Cependant, la Cour de cassation n’a pas hésité dans des contextes différents à qualifier de « professionnelles » ces mêmes cotisations sociales. Tel fut le cas, lorsque certains dirigeants de société souhaitaient intégrer ces dettes dans le cadre d'un plan de surendettement. La réponse fut diamétralement inverse. Les cotisations de l'URSSAF destinées à assurer la couverture personnelle sociale d'un gérant de SARL, constituent des dettes professionnelles les excluant de tout effacement, dans le cadre d'un rétablissement personnel sans liquidation judiciaire rendu exécutoire par le juge d'un tribunal d'instance (C. consom., anc. art. L.332-5, al. 2 devenu art. L. 741-4 ) (Cass., avis, 8 juill. 2016, n° 16007 P, v. Rétablissement personnel sans liquidation judiciaire et cotisations URSSAF, 22 juill. 2016). L’enjeu, il est vrai, était différent : la dette échappait en tant que telle à l'effacement consécutif à la procédure de rétablissement personnel dans le cadre du dispositif de traitement du surendettement des particuliers.

La décision rendue aujourd'hui ne dissipe donc pas la dualité de traitement qui affecte les cotisations sociales considérées comme professionnelles au vu du code de la consommation, mais, personnelles quand il s’agit du code de la sécurité sociale.

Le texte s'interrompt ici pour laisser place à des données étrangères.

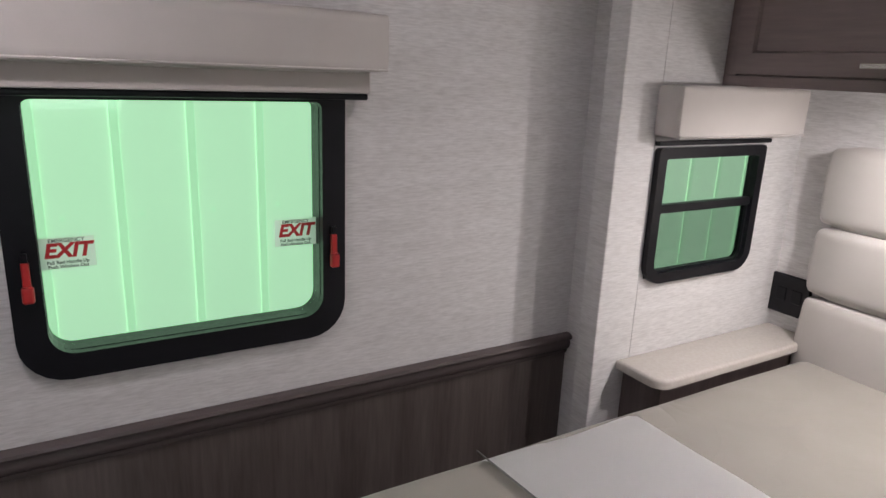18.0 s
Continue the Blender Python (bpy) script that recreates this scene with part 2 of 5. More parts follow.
M_VALANCE = fabric("oatmeal_fabric", (0.50, 0.47, 0.44), 500, 0.8)
def bedding():
    def build(nt, bsdf):
        v = coords(nt, 1, 1, 1, False)
        big = noise_of(nt, v, 3.0, 4.0)
        nt.links.new(ramp(nt, big, [(0.3, (0.226, 0.208, 0.184)), (0.7, (0.264, 0.243, 0.216))]), bsdf.inputs["Base Color"])
        bsdf.inputs["Roughness"].default_value = 0.88
        bsdf.inputs["Sheen Weight"].default_value = 0.12
        creases = noise_of(nt, coords(nt, 1.0, 1.7, 1.0, False), 1.9, 2.5, 0.45, 1.6)
        rid = nt.nodes.new("ShaderNodeMath")
        rid.operation = "SUBTRACT"
        rid.inputs[1].default_value = 0.5
        ab = nt.nodes.new("ShaderNodeMath")
        ab.operation = "ABSOLUTE"
        nt.links.new(creases, rid.inputs[0])
        nt.links.new(rid.outputs[0], ab.inputs[0])
        sharp = nt.nodes.new("ShaderNodeMath")
        sharp.operation = "POWER"
        sharp.inputs[1].default_value = 0.55
        nt.links.new(ab.outputs[0], sharp.inputs[0])
        b1_ = node(nt, "ShaderNodeBump", Strength=0.22, Distance=0.025)
        nt.links.new(sharp.outputs[0], b1_.inputs["Height"])
        b2_ = node(nt, "ShaderNodeBump", Strength=0.10, Distance=0.001)
        nt.links.new(noise_of(nt, v, 500.0, 2.0), b2_.inputs["Height"])
        nt.links.new(b1_.outputs["Normal"], b2_.inputs["Normal"])
        nt.links.new(b2_.outputs["Normal"], bsdf.inputs["Normal"])
    return material("taupe_bedding", build)


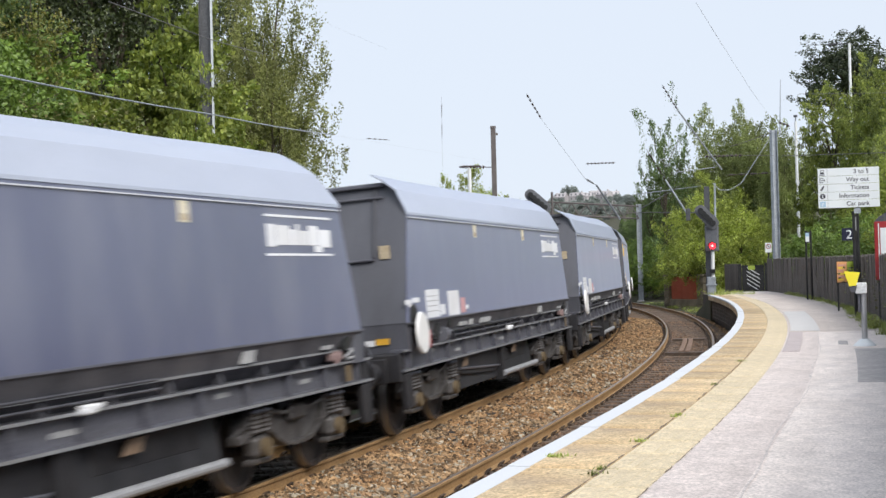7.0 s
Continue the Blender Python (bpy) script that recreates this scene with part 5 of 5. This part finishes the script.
x, y = (-7.73, 65.42)
steel_mast("platform_mast", "tall galvanised steel mast behind the platform fence", upright(x, y, 30), (-7.58, 65.45, 8.46)[2] - ground_z(x, y) - 0.1, 0.22, 0.3, M_GALV, M_GALV)
bm = bmesh.new()
tube(bm, (-7.44, 65.50, 8.22), (-7.35, 65.52, 10.80), 0.035, 0.012, n=6)
tagged(link("aerial", bm, M_GALV), "thin aerial rod on top of the mast", "aerial")
stay("mast_bracket", "small dark bracket with insulator on the mast top", (-7.50, 65.48, 8.82), (-6.99, 65.67, 8.60), 3, None, 0.026)
x, y = (-20.27, 93.83)
steel_mast("portal_mast", "galvanised mast of the far gantry", upright(x, y, 10), (-20.17, 93.85, 6.41)[2] - ground_z(x, y), 0.3, 0.3, M_GALV, M_GALV)


def build_gantry():
    a, b = Vector((-29.15, 91.57, 7.07)), Vector((-20.28, 93.81, 6.37))
    root = base("gantry", Matrix.Translation(a), "rusty lattice gantry spanning the tracks", "gantry")
    d = b - a
    n = 18
    h = Vector((0, 0, -0.85))
    for k, q in enumerate((Vector((0, 0, 0)), h)):
        bm = bmesh.new()
        tube(bm, q, q + d, 0.06, n=6)
        part("chord", bm, M_MASTBROWN, root)
    for i in range(n):
        u0, u1 = d * (i / n), d * ((i + 1) / n)
        bm = bmesh.new()
        if i % 2:
            tube(bm, u0, u1 + h, 0.045, n=5)
        else:
            tube(bm, u0 + h, u1, 0.045, n=5)
        part("lattice_bar", bm, M_MASTBROWN, root)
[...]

Dans le cadre d’une procédure collective, peu importe que les organismes sociaux n’aient donc pas déclaré ces créances au passif des sociétés, les dirigeants en sont redevables même si ces sociétés prennent systématiquement en charge leurs cotisations sociales. Cette pratique, certes, très répandue comporte les limites ainsi  rappelées.